- WHAT THE EXERCISE ASKS
Quote each line of the material verbatim, without the pictures.

BEGIN PROVIDED MATERIAL

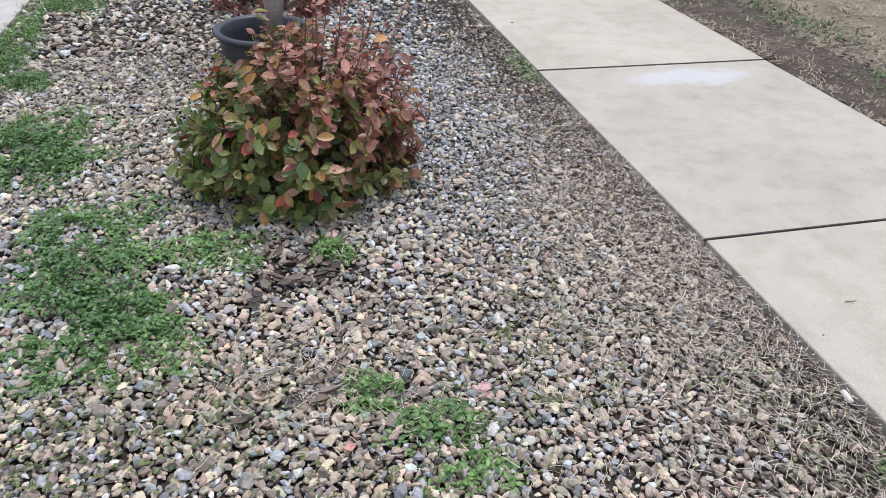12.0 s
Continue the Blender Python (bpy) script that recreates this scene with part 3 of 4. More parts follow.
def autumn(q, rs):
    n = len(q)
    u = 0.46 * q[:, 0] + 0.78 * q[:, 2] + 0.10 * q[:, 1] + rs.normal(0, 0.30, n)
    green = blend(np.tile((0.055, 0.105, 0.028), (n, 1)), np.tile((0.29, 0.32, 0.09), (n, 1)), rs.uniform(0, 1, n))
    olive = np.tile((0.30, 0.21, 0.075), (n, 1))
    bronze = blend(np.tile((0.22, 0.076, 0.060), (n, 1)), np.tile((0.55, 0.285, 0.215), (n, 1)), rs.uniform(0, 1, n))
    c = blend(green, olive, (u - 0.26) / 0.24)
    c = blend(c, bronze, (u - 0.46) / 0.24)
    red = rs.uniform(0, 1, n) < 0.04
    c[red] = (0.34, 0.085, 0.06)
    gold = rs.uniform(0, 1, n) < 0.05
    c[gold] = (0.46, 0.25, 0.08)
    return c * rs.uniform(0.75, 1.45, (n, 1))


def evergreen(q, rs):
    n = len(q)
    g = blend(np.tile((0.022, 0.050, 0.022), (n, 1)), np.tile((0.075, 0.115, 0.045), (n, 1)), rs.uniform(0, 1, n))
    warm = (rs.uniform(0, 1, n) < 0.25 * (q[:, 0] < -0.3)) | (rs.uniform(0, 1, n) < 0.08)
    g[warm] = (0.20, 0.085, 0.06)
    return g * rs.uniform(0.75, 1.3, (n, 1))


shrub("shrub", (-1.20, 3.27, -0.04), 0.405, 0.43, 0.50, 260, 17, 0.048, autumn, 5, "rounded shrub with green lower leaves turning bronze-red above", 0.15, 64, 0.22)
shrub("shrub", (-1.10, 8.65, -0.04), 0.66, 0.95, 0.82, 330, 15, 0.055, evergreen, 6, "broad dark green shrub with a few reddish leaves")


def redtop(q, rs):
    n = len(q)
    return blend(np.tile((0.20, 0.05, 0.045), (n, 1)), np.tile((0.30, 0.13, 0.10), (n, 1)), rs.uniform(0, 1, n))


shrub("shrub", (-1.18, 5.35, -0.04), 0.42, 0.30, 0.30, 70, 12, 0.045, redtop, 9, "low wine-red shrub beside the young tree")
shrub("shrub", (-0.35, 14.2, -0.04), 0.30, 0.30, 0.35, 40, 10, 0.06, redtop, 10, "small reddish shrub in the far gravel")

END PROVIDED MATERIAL

- TASK OUTPUT
12.0 s
Continue the Blender Python (bpy) script that recreates this scene with part 3 of 4. More parts follow.
def autumn(q, rs):
    n = len(q)
    u = 0.46 * q[:, 0] + 0.78 * q[:, 2] + 0.10 * q[:, 1] + rs.normal(0, 0.30, n)
    green = blend(np.tile((0.055, 0.105, 0.028), (n, 1)), np.tile((0.29, 0.32, 0.09), (n, 1)), rs.uniform(0, 1, n))
    olive = np.tile((0.30, 0.21, 0.075), (n, 1))
    bronze = blend(np.tile((0.22, 0.076, 0.060), (n, 1)), np.tile((0.55, 0.285, 0.215), (n, 1)), rs.uniform(0, 1, n))
    c = blend(green, olive, (u - 0.26) / 0.24)
    c = blend(c, bronze, (u - 0.46) / 0.24)
    red = rs.uniform(0, 1, n) < 0.04
    c[red] = (0.34, 0.085, 0.06)
    gold = rs.uniform(0, 1, n) < 0.05
    c[gold] = (0.46, 0.25, 0.08)
    return c * rs.uniform(0.75, 1.45, (n, 1))


def evergreen(q, rs):
    n = len(q)
    g = blend(np.tile((0.022, 0.050, 0.022), (n, 1)), np.tile((0.075, 0.115, 0.045), (n, 1)), rs.uniform(0, 1, n))
    warm = (rs.uniform(0, 1, n) < 0.25 * (q[:, 0] < -0.3)) | (rs.uniform(0, 1, n) < 0.08)
    g[warm] = (0.20, 0.085, 0.06)
    return g * rs.uniform(0.75, 1.3, (n, 1))


shrub("shrub", (-1.20, 3.27, -0.04), 0.405, 0.43, 0.50, 260, 17, 0.048, autumn, 5, "rounded shrub with green lower leaves turning bronze-red above", 0.15, 64, 0.22)
shrub("shrub", (-1.10, 8.65, -0.04), 0.66, 0.95, 0.82, 330, 15, 0.055, evergreen, 6, "broad dark green shrub with a few reddish leaves")


def redtop(q, rs):
    n = len(q)
    return blend(np.tile((0.20, 0.05, 0.045), (n, 1)), np.tile((0.30, 0.13, 0.10), (n, 1)), rs.uniform(0, 1, n))


shrub("shrub", (-1.18, 5.35, -0.04), 0.42, 0.30, 0.30, 70, 12, 0.045, redtop, 9, "low wine-red shrub beside the young tree")
shrub("shrub", (-0.35, 14.2, -0.04), 0.30, 0.30, 0.35, 40, 10, 0.06, redtop, 10, "small reddish shrub in the far gravel")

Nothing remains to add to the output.